Déjà ils les traînaient vers les lits, déjà ils les déshabillaient brutalement, et on entendit aussitôt les pleurs habituels, les supplications, les implorations, mais les réponses ne variaient pas, quand réponse il y avait, Si tu veux manger, écarte les jambes. Et elles écartaient les jambes […].[3]
Cette perte d’humanité, imagée dans l’œuvre par des scènes d’une violence inouïe, démontre l’absence totale de droits humains, la dignité étant un droit fondamental et inhérent à tout individu. Représentée par une quarantaine forcée pour tous les individus «contaminés» de cécité, cette «violence concentrationnaire»[4], comme la nomme Tiphaine Samoyault dans un article consacré à L’Aveuglement, est imposée par le gouvernement et se veut juste, nécessaire et pour le bien de tous, le but étant de rassembler tous les individus susceptibles de propager la contagion pour anéantir le mal qui pèse sur la ville.

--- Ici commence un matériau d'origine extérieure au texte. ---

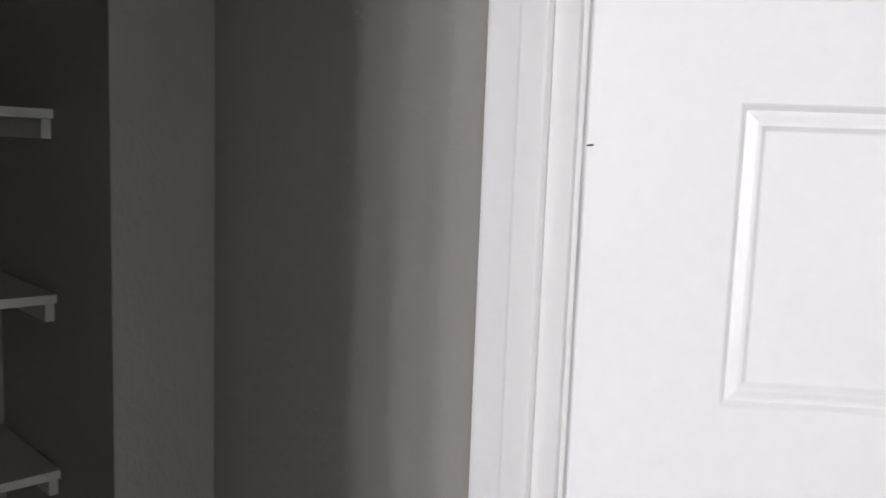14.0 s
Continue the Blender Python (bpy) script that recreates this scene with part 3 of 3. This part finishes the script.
def vent_hole():
    ob = thing("vent_opening", "rough square duct opening cut in the ceiling", "vent opening")
    rim("ragged_rim", down, vent_loop, 0.0022, 0.0011, 0.0068, ob, GYPSUM)
    x0, x1, y0, y1 = VENT[0] + 0.0045, VENT[1] - 0.0045, VENT[2] + 0.0045, VENT[3] - 0.0045
    z0, z1 = H + 0.007, H + 0.32
    # duct walls and top: shade inside the hole is put into their colour
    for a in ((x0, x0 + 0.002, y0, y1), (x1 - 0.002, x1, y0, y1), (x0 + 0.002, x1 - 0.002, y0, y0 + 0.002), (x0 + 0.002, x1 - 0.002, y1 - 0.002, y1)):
        part("duct_side", box_mesh(*a, z0, z1, bevel=0), DUCT_SHADE, ob)
    part("duct_top", box_mesh(x0, x1, y0, y1, z1 + 0.0005, z1 + 0.0025, bevel=0), DUCT_SHADE, ob)
    # frayed liner along two sides, its upper edge torn
    for a, b, top in (((x1 - 0.004, y0 + 0.004), (x1 - 0.004, y1 - 0.004), 0.034), ((x0 + 0.004, y1 - 0.004), (x1 - 0.006, y1 - 0.004), 0.008)):
        bm = bmesh.new()
        n = 34
        lo, hi = [], []
        for i in range(n + 1):
            f = i / n
            px, py = a[0] + (b[0] - a[0]) * f, a[1] + (b[1] - a[1]) * f
            lo.append(bm.verts.new((px, py, z0 + 0.0005)))
            hi.append(bm.verts.new((px - RNG.uniform(0, 0.003), py - RNG.uniform(0, 0.003), z0 + 0.001 + top * RNG.uniform(0.6, 1.0))))
        for i in range(n):
            bm.faces.new((lo[i], lo[i + 1], hi[i + 1], hi[i]))
        liner = part("frayed_liner", bm, LINER, ob, "torn grey duct liner")
        so = liner.modifiers.new("thickness", "SOLIDIFY")
        so.thickness = 0.0012
    for i in range(3):
        xx = x0 + 0.028 + 0.044 * i
        part("tab", box_mesh(xx, xx + 0.030, y1 - 0.007, y1 - 0.0055, H + 0.155 - 0.004 * i, H + 0.172, bevel=0.0004), STEEL, ob, "bent sheet-metal tab")
    bm = bmesh.new()
    tube(bm, [(VENT[1] - 0.002, VENT[3] - 0.004, H + 0.001), (VENT[1] + 0.001, VENT[3] - 0.001, H - 0.006), (VENT[1] + 0.004, VENT[3] + 0.002, H - 0.008)], 0.0035, 7)
    part("torn_paper", bm, GYPSUM, ob, "curl of torn white drywall paper")
    return ob


vent_hole()


def junction_box(m, loop, b, label, mat, wires, group="rough-in electrical boxes", torn=False, front=(), edge=None):
    """Open device box set in the wall: ragged cut, plastic shell, cables folded inside."""
    u0, u1, v0, v1 = b
    ob = thing("electrical_box", label, "electrical box", None, group)
    rim("ragged_rim", m, loop, 0.0028, 0.0010, 0.014, ob, edge or SCUFF)
    e, d = 0.004, 0.085
    bm = bmesh.new()
    a = [bm.verts.new(m @ Vector((u, v, -0.013))) for u, v in rect(u0 + e, u1 - e, v0 + e, v1 - e)]
    a2 = [bm.verts.new(m @ Vector((u, v, -0.013))) for u, v in rect(u0 + e + 0.003, u1 - e - 0.003, v0 + e + 0.003, v1 - e - 0.003)]
    c = [bm.verts.new(m @ Vector((u, v, -d))) for u, v in rect(u0 + e + 0.004, u1 - e - 0.004, v0 + e + 0.004, v1 - e - 0.004)]
    c2 = [bm.verts.new(m @ Vector((u, v, -d - 0.003))) for u, v in rect(u0 + e, u1 - e, v0 + e, v1 - e)]
    bridge(bm, a, a2), bridge(bm, a2, c), bridge(bm, a, c2)
    bm.faces.new(c)
    bm.faces.new(c2)
    part("shell", bm, mat, ob)
    # folded conductors close to the front
    for k, (ua, va, ub, vb) in enumerate(front):
        bm = bmesh.new()
        p, q = Vector((u0 + (u1 - u0) * ua, v0 + (v1 - v0) * va, -0.016)), Vector((u0 + (u1 - u0) * ub, v0 + (v1 - v0) * vb, -0.019))
        bow = Vector((0.08 * (v1 - v0) * (1 if k % 2 else -1), 0, 0.006))
        pts = [p + Vector((0, 0, -0.03)), p, p.lerp(q, 0.35) + bow, p.lerp(q, 0.7) + bow * 0.6, q, q + Vector((0.004, 0.004, -0.03))]
        tube(bm, [m @ x for x in pts], (0.0021, 0.0017)[k % 2])
        part("wire", bm, WIREW if k % 3 == 2 else WIREG, ob, "pale folded wire")
    for k in range(wires):
        bm = bmesh.new()
        w, h = u1 - u0, v1 - v0
        r = random.Random(int(1000 * (u0 + v0)) + k)
        lean = (0.62, 0.30, 0.45, 0.75, 0.2, 0.55)[k % 6]
        a, b = u0 + w * lean, u0 + w * (0.88 - 0.75 * lean)
        pts = [(a - 0.004, v1 - 0.012, -0.056), (a, v1 - 0.2 * h, -0.034), (0.55 * a + 0.45 * b, v0 + 0.5 * h, -0.020 - 0.004 * k),
               (b, v0 + 0.2 * h, -0.024), (b + w * r.uniform(0.02, 0.16), v0 + 0.12 * h, -0.040), (b + w * 0.15, v0 + 0.3 * h, -0.058)]
        tube(bm, [m @ Vector(p) for p in pts], (0.0032, 0.0022, 0.0018, 0.0016)[k % 4])
        part("wire", bm, (WIREG, BLACKW, WIREG, COPPER)[k % 4], ob, ("dusty pale cable", "black wire", "dusty pale cable", "bare copper wire")[k % 4])
    if torn:
        bm = bmesh.new()
        pts = [(u1 + 0.001, v1 - 0.012), (u1 + 0.003, v1 + 0.006), (u1 - 0.005, v1 + 0.016), (u1 - 0.008, v1 + 0.030)]
        tube(bm, [m @ Vector((u, v, 0.001)) for u, v in pts], 0.0032, 7)
        part("torn_paper", bm, GYPSUM, ob, "curl of torn white drywall paper")
        bm = bmesh.new()
        for i in range(70):
            v = v0 + (v1 - v0) * RNG.uniform(-0.02, 1.04)
            r = RNG.uniform(0.0009, 0.0026)
            c = m @ Vector((u1 + RNG.choice((0.0005, 0.002, 0.0035, 0.006)) + RNG.uniform(-0.001, 0.0015), v, 0.0006))
            bmesh.ops.create_icosphere(bm, subdivisions=1, radius=r, matrix=Matrix.Translation(c) @ pose(0, 0, 0, RNG.uniform(0, 90)) @ Matrix.Diagonal((0.5, 1, RNG.uniform(0.8, 2.2), 1)))
        part("crumbled_edge", bm, GYPSUM, ob, "crumbled white gypsum edge")
    return ob


junction_box(north, loops_n[0], BOX_N[0], "open double outlet box above the counter", GREYBOX, 4)
junction_box(north, loops_n[1], BOX_N[1], "open outlet box by the counter end", GREYBOX, 3, front=((0.15, 0.9, 0.3, 0.55),))
junction_box(north, loops_n[2], BOX_N[2], "sideways open outlet box over the counter", DARKBOX, 2, front=((0.08, 0.82, 0.88, 0.30), (0.12, 0.5, 0.8, 0.12)))
junction_box(east, loops_e[0], (-BOX_E[0][1], -BOX_E[0][0], *BOX_E[0][2:]), "open outlet box near the kitchen corner", GREYBOX, 3)
junction_box(pantry, loops_p[0], BOX_P[0], "open blue switch box with torn drywall edge", BLUE, 0, torn=True, front=((0.76, 0.95, 0.36, 0.12),))
junction_box(psouth, loops_s[0], BOX_S[0], "wide open switch box full of cables", GREYBOX, 6,
             front=((0.15, 0.88, 0.42, 0.12), (0.3, 0.92, 0.12, 0.3), (0.2, 0.6, 0.5, 0.9)))
for b, loop in zip(HALL_BOX, loops_h):
    junction_box(hallw, loop, b, "open switch box in the hall wall", DARKBOX, 2, edge=DARKBOX)


def rough_plate():
    """Square metal cover with two knockout holes, skimmed over, ragged at one side."""
    u0, u1, v0, v1 = BOX_N[3]
    ob = thing("outlet_plate", "square rough-in plate with two round knockouts", "electrical box", None, "rough-in electrical boxes")
    holes = [[(u + 0.012 * math.cos(2 * math.pi * i / 20), v + 0.012 * math.sin(2 * math.pi * i / 20)) for i in range(20)]
             for u, v in ((-4.246, 0.583), (-4.248, 0.487))]
    m = north @ Matrix.Translation((0, 0, -0.004))
    part("plate", plate(m, rect(u0 + 0.011, u1 - 0.0022, v0 + 0.002, v1 - 0.0025), holes, 0.002), PATCH, ob)
    rim("ragged_rim", north, loops_n[3], 0.002, 0.0006, 0.014, ob, PATCH)
    bm = box_mesh(u0 - 0.002, u1 + 0.002, v0 - 0.002, v1 + 0.002, -0.06, -0.056, bevel=0)
    bmesh.ops.transform(bm, matrix=north, verts=bm.verts)
    part("box_back", bm, TIN, ob)
    return ob


rough_plate()

# ---- pantry shelves ----


def pantry_shelf(z):
    ob = thing("pantry_shelf", "white painted wood shelf on cleats in the dark pantry", "shelf", None, "pantry shelves")
    part("board", box_mesh(-6.459, -6.13, -2.22, -1.1465, z - 0.017, z), SHELFW, ob)
    part("cleat", box_mesh(-6.459, -6.145, -1.163, -1.1460, z - 0.052, z - 0.0175), SHELFW, ob)
    part("cleat", box_mesh(-6.459, -6.442, -2.22, -1.1635, z - 0.052, z - 0.0175), SHELFW, ob)
    return ob


for z in (0.255, 0.585, 0.915, 1.245, 1.575, 1.905):
    pantry_shelf(z)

Toutefois, les Hommes, enfermés pour des raisons qu’ils ne comprennent pas, ou du moins qu’ils n’acceptent pas, contre leur gré, voient grandir en eux un désir insoutenable de révolte. Certains se rassemblent, s’organisent en bande. Sorte de microcosme, la prison, peu à peu, prend la forme d’une société. Auparavant tous emplis d’une révolte personnelle, individuelle, envers l’État, la puissance supérieure les ayant contraints à s’abaisser au rang d’animal, les Hommes, ainsi rassemblés, s’enlignent vers une révolte solidaire. Guy Rocher, professeur de Sciences sociales, note en effet que le «changement nous offre un certain point de ralliement, ou à tout le moins un point de convergence autour duquel se constituera peut-être une nouvelle unité […]»[5].  Ainsi, en étant tous préoccupés par la même situation, les personnages de L’Aveuglement acceptent la révolte et créent une nouvelle solidarité qui, après les avoir choqués, les unifie. Ils se regroupent pour augmenter leur sécurité, créent un genre d’organisation dans laquelle chacun a un rôle. C’est cet engagement envers le groupe qui amène la solidarité et le soutien des membres. Le médecin, par exemple, est le chef et le représentant de l’organisation et tous admettent son statut. Ce dernier a donc pour devoir de rallier les individus, de maintenir l’ordre établi et de veiller à obtenir un consensus sur des décisions éventuelles.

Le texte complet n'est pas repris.